Hem de şeriatla münasebet-i vehmiden başka irtibatı olmayan istibdat, o kadar zamanda o derece dahil ve hariç muhacemata karşı kendini muhafaza ettiğinden, şimdi şeriatın has abd-i memlûkü ve münasebet-i hakiki ile merbut olan meşrutiyet-i meşrua, bu kuvvet-i azime-i şer’iyeye isnad ve istimdad etmek zaruridir.
Sual: “Eğer Cemiyet-i Muhammediye siyasete karışır ise, hükümetin ruhu olan itaat muhtel olur.”
Elcevap: Evvelen: Cemiyetin hedef-i maksadı siyaset değil. Zira ekser mebusan, ulema ve muttakî olduklarından, siyaset ciheti onlara muhavveldir.

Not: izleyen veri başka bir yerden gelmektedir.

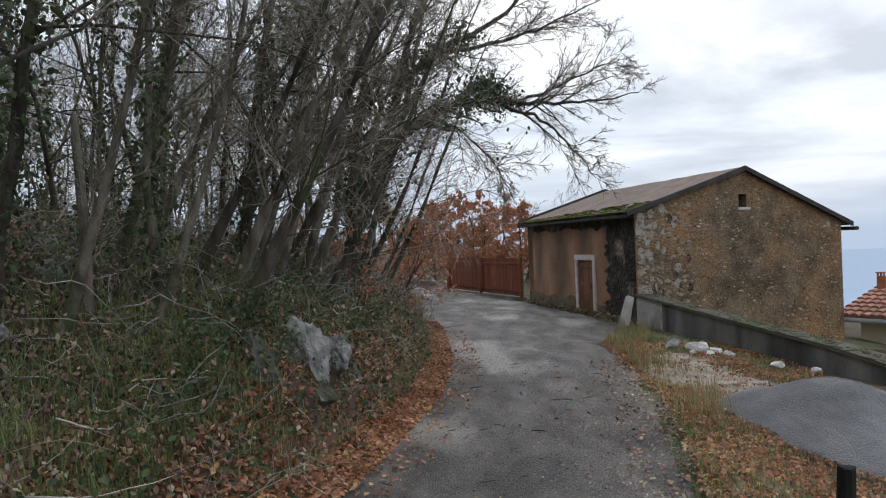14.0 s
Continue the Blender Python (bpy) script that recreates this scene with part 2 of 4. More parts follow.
M_ZINC = mat("zinc_flashing", (0.42, 0.45, 0.48), (0.55, 0.58, 0.61), 2, 0.5, 0.1, 40, metal=0.3)
M_RUST = mat("rust_red_slats", (0.16, 0.05, 0.028), (0.25, 0.085, 0.045), 3, 0.8, 0.3, 40, rand=0.25, stretch=(1, 1, 0.3))
M_POST = mat("blackened_wood", (0.006, 0.0055, 0.0055), (0.016, 0.015, 0.014), 6, 0.95, 0.6, 50, stretch=(1, 1, 0.2))
M_BRICK = mat("old_red_brick", (0.26, 0.09, 0.05), (0.36, 0.16, 0.09), 4, 0.9, 0.5, 40)
# the haze over the sea is mixed into its base colour
M_SEA = mat("grey_blue_sea", (0.29, 0.375, 0.49), (0.305, 0.39, 0.505), 0.01, 0.9, 0.0, 1.0)
M_DARK = mat("unlit_inside", (0.01, 0.009, 0.008), (0.02, 0.018, 0.016), 4, 0.95, 0.0, 30)
M_PLASTIC = mat("pale_green_plastic", (0.35, 0.55, 0.48), (0.55, 0.72, 0.66), 6, 0.35, 0.3, 30, thin=True)
M_PAPER = mat("pale_litter", (0.62, 0.62, 0.60), (0.78, 0.78, 0.76), 6, 0.6, 0.3, 30)


# ---- geometry helpers ----
def np_mesh(name, verts, faces, material, smooth=False):
    """A mesh from arrays; faces is one (n, 3) or (n, 4) array or a list of such."""
    me = bpy.data.meshes.new(name)
    if not isinstance(faces, list):
        faces = [faces]
    faces = [np.asarray(f, dtype=np.int32) for f in faces if len(f)]
    verts = np.asarray(verts, dtype=np.float32)
    me.vertices.add(len(verts))
    me.vertices.foreach_set("co", verts.ravel())
    loops = np.concatenate([f.ravel() for f in faces])
    sizes = np.concatenate([np.full(len(f), f.shape[1], dtype=np.int32) for f in faces])
    me.loops.add(len(loops))
    me.loops.foreach_set("vertex_index", loops)
    me.polygons.add(len(sizes))
    starts = np.concatenate([[0], np.cumsum(sizes)[:-1]]).astype(np.int32)
    me.polygons.foreach_set("loop_start", starts)
    if smooth:
        me.polygons.foreach_set("use_smooth", np.ones(len(sizes), dtype=bool))
    me.update(calc_edges=True)
    me.validate()
    me.materials.append(material)
    return me


def link(name, me, parent=None, label=""):
    ob = new(name, me)
    if parent:
        ob.parent = parent
    if label:
        ob["label"] = label
    return ob


def part(name, bm, material, parent=None, label="", smooth=False):
    me = bpy.data.meshes.new(name)
    if smooth:
        for f in bm.faces:
            f.smooth = True
    bm.to_mesh(me)
    bm.free()
    me.materials.append(material)
    return link(name, me, parent, label)


def thing(name, label, category, group="", at=(0, 0, 0), turn=0.0):
    ob = new(name)
    ob.matrix_world = Matrix.Translation(at) @ Matrix.Rotation(turn, 4, "Z")
    return tagged(ob, label, category, group)


def box(bm, x0, x1, y0, y1, z0, z1, bevel=0.0):
    r = bmesh.ops.create_cube(bm, size=1)
    vs = r["verts"]
    for v in vs:
        v.co = Vector((x0 + (v.co.x + 0.5) * (x1 - x0), y0 + (v.co.y + 0.5) * (y1 - y0), z0 + (v.co.z + 0.5) * (z1 - z0)))
    if bevel:
        es = list({e for v in vs for e in v.link_edges})
        bmesh.ops.bevel(bm, geom=es, offset=bevel, segments=2, affect="EDGES")
    return bm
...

Saniyen: Hükümet, hükümet-i İslâmiye olduğundan, İttihad-ı Muhammedî’nin kanunnamesi olan evamir ve nevahi-i şer’iyeyi takip etmesi zaruridir. Şayet etmezler ise ikaz edilecektir. Lâkin tagallüb ve kuvvet ile icbar değildir. İhtar ediyorum ki: İttihad-ı Muhammedî dediğimiz cemiyet, bazı zevattan ibaret bir cemiyet değildir ki, o efradın tefrikiyle veya sû-i istimaliyle leke gelsin. Zira şemsin küçük bir misaline mâkes olan bir cam parçası kırılsa veyahud göz yummakla nehar leyle tahvil edilse, bütün aynalarda mütecelli olan ziya-i şems mürtefi olmadığı gibi; buradaki resmî cemiyet teferrük etse ve hasbe’z-zaman tebeddüle uğrasa, yine şems-i hakikat-ı İttihad-ı Muhammedî’nin tecelliyatına sekte getiremez. Zira İttihad-ı Muhammedî hakikaten her mü’mini muhittir. Lâkin bazı zevat-ı madûde, nısf-ı küre-i arzda kurulmuş o cesim fabrika-i İslâmiyet’in çarklarını temizlemek ve harekâtını tesri etmek için başkalarını davet ve istimdat ile hademe gibi hizmet ettirecektir, ki bunların en birincisi ulema ve meşâyih ve talebe ve hutebadırlar.
Sual: “Şimdiye kadar bu fikre neden teşebbüs olunmadı?”
Elcevap: Zaten istibdat herkesin şevkini kırıp, atalete sevkediyor idi.